- Government put $1.4 billion into Pemex back in April
- Below-market fuel prices cost Pemex 29 billion pesos
Mexico’s government gives money to Pemex with one hand and takes it away with the other.
The country’s finance ministry, which gave Petroleos Mexicanos a 26.5 billion peso ($1.4 billion) capital boost this year amid the state-owned company’s worst financial crunch, has cost the oil giant all of that and more this year by forcing it to sell gasoline and diesel below international prices, according to data compiled by Bloomberg. The loss over the past 4 months: 29 billion pesos.
While this helps Mexican drivers, it deepens the hole Pemex is in, with debt nearing $100 billion and an 11-year drop in crude production. In a nod to global investors, the Finance Ministry said in April it would work with Pemex to "define the most adequate mechanisms to support the company and strengthen its financial situation."
"The price offered to the public is a price that has to be very noticeably higher than the spot price of those products," Adrian Lajous, Pemex’s chief executive officer from 1994 through 1999, said by phone from Mexico City. "It is difficult to understand how the price of the formula of the finance ministry could be a price below” the international average cost, he said.
Though selling fuel below international market prices is not a new practice in Mexico, regulatory changes made earlier this year transferred the loss to Pemex instead of the government, which had previously absorbed the implicit subsidy.

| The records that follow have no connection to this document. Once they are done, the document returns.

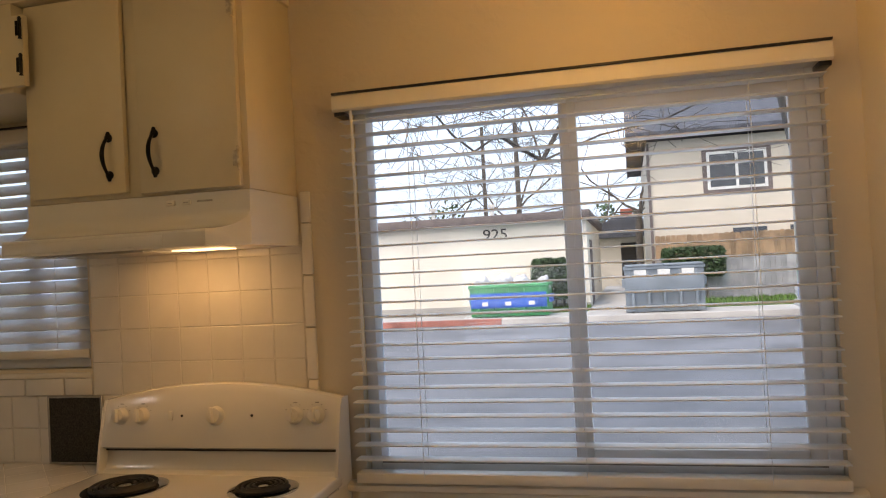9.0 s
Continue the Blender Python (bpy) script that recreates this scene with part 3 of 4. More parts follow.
def faucet():
    f = thing("faucet", (0.105, 6.825, 0.914), "single-lever chrome kitchen faucet on an oval base plate", "faucet")
    bm = bmesh.new()
    lathe(bm, [(0.125, 0), (0.125, 0.004), (0.118, 0.009), (0.06, 0.012), (0, 0.012)], None, 40,
          Matrix.Translation((0.108, 6.825, 0.9135)) @ Matrix.Diagonal((0.26, 1, 1, 1)))
    part("base_plate", bm, CHROME, f)
    bm = bmesh.new()
    lathe(bm, [(0.024, 0.0), (0.0235, 0.02), (0.021, 0.045), (0.022, 0.06), (0.021, 0.085), (0.014, 0.099), (0.0, 0.103)], (0.108, 6.825, 0.922), 28)
    part("body", bm, CHROME, f)
    bm = bmesh.new()
    tube(bm, [(0.108, 6.824, 1.012), (0.106, 6.832, 1.028), (0.104, 6.85, 1.037), (0.102, 6.872, 1.040), (0.101, 6.886, 1.038)],
         [0.012, 0.011, 0.009, 0.008, 0.005], 12)
    part("lever", bm, CHROME, f)
    bm = bmesh.new()
    tube(bm, [(0.118, 6.834, 0.950), (0.148, 6.850, 0.972), (0.186, 6.870, 0.994), (0.222, 6.891, 1.006), (0.255, 6.909, 1.004), (0.274, 6.919, 0.994), (0.278, 6.921, 0.980)],
         [0.014, 0.0135, 0.0125, 0.012, 0.012, 0.013, 0.0135], 14)
    sp = part("spout", bm, CHROME, f)
    bm = bmesh.new()
    rod(bm, (0.278, 6.921, 0.966), (0.278, 6.921, 0.984), 0.0145, None, 18)
    part("aerator", bm, CHROME, sp)
    return f


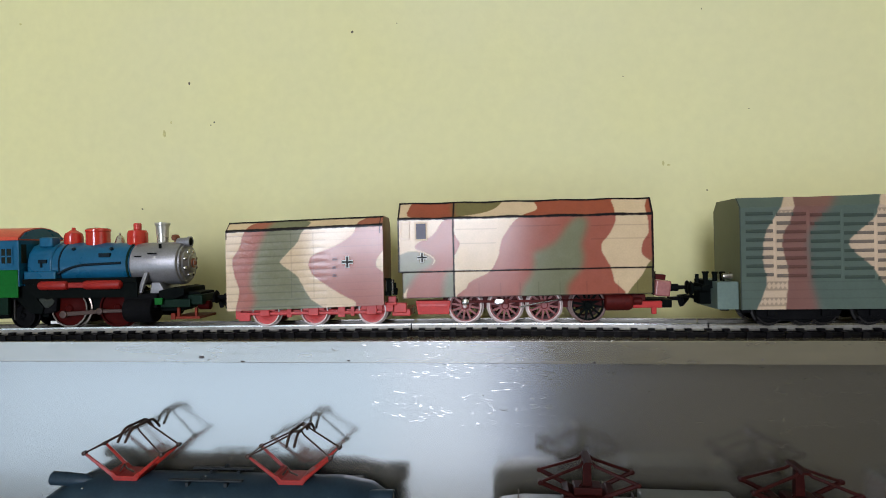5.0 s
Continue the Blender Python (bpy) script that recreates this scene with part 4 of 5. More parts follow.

The Finance Ministry said in an e-mailed statement that Mexico’s formula for setting fuel prices reduces volatility for consumers while tracking the international benchmark in a method that will offset any discrepancies over time. In the winter, fuel prices will probably fall again, allowing Pemex to increase revenue, the Ministry said.
"Regarding the pricing of gasoline, the price at the pump is higher than the international price," Jorge Martinez, Pemex’s Interim Director of Industrial Transformation, said without elaborating on the company’s conference call today when asked about the price discrepancy between Mexican and international gasoline prices. Pemex reported Thursday an 83.5 billion peso loss during the second quarter, citing on the call exchange rate losses, slumping production and lower oil prices.
Mexico uses an average of 198 million liters (1.24 million barrels) of fuel a day, government data show, more than half of which is imported. The difference between gasoline and diesel prices in the U.S. Gulf Coast spot market and the amount charged in Mexico -- which is determined by a formula published in the country’s official gazette -- adds up to as much as 429 million pesos ($22.8 million) in a day. Pemex declined to comment.
The ministry’s decision to keep domestic fuel prices at a discount is likely an effort to placate Mexican consumers, who were promised cheaper energy prices by President Enrique Pena Nieto’s administration as a result of the country’s landmark energy overhaul passed in 2013, said Carlos Bravo, political analyst at the Center for Research and Teaching. If local fuel prices increased to match the international market, the resulting rise in consumer costs would likely weaken the popularity of the ruling Institutional Revolutionary Party, or PRI, in the run-up to the 2018 presidential elections, he said.
"The political cost of greater gasoline price increases would be reflected on the state elections of next year and the presidential elections of 2018. It would be catastrophic for the PRI party," Bravo said in a phone interview from Mexico City. "There’s been several decisions in this administration that seem to be more inclined to punish Pemex than help."
While deciding the values that will set fuel prices for the following month, the periods of U.S. fuel prices that are used for reference are picked by the finance ministry. In March it used four weeks of January and February prices to set an average cost, while in July it chose 13 weeks from February through May.
The ministry announced last month that the cost of premium gasoline per liter would increase 2.4 percent in July, while unleaded gasoline would increase 1.8 percent for the month, though the increase wasn’t enough to cover the fuel rally of recent months. An additional fuel price increase of 3 percent for unleaded gasoline was announced Thursday, according to an e-mailed statement from the ministry.
Pemex’s dollar bonds have returned 7.9 percent since the government’s April 13 announcement to inject $1.4 billion cash into the state-owned company’s budget, compared with a 6 percent advance for emerging market corporate debt and a 6.7 percent gain for Mexican companies.
"There’s a point when Pemex won’t be able to absorb" these costs, Bravo said. "They’re killing the goose that laid the golden eggs."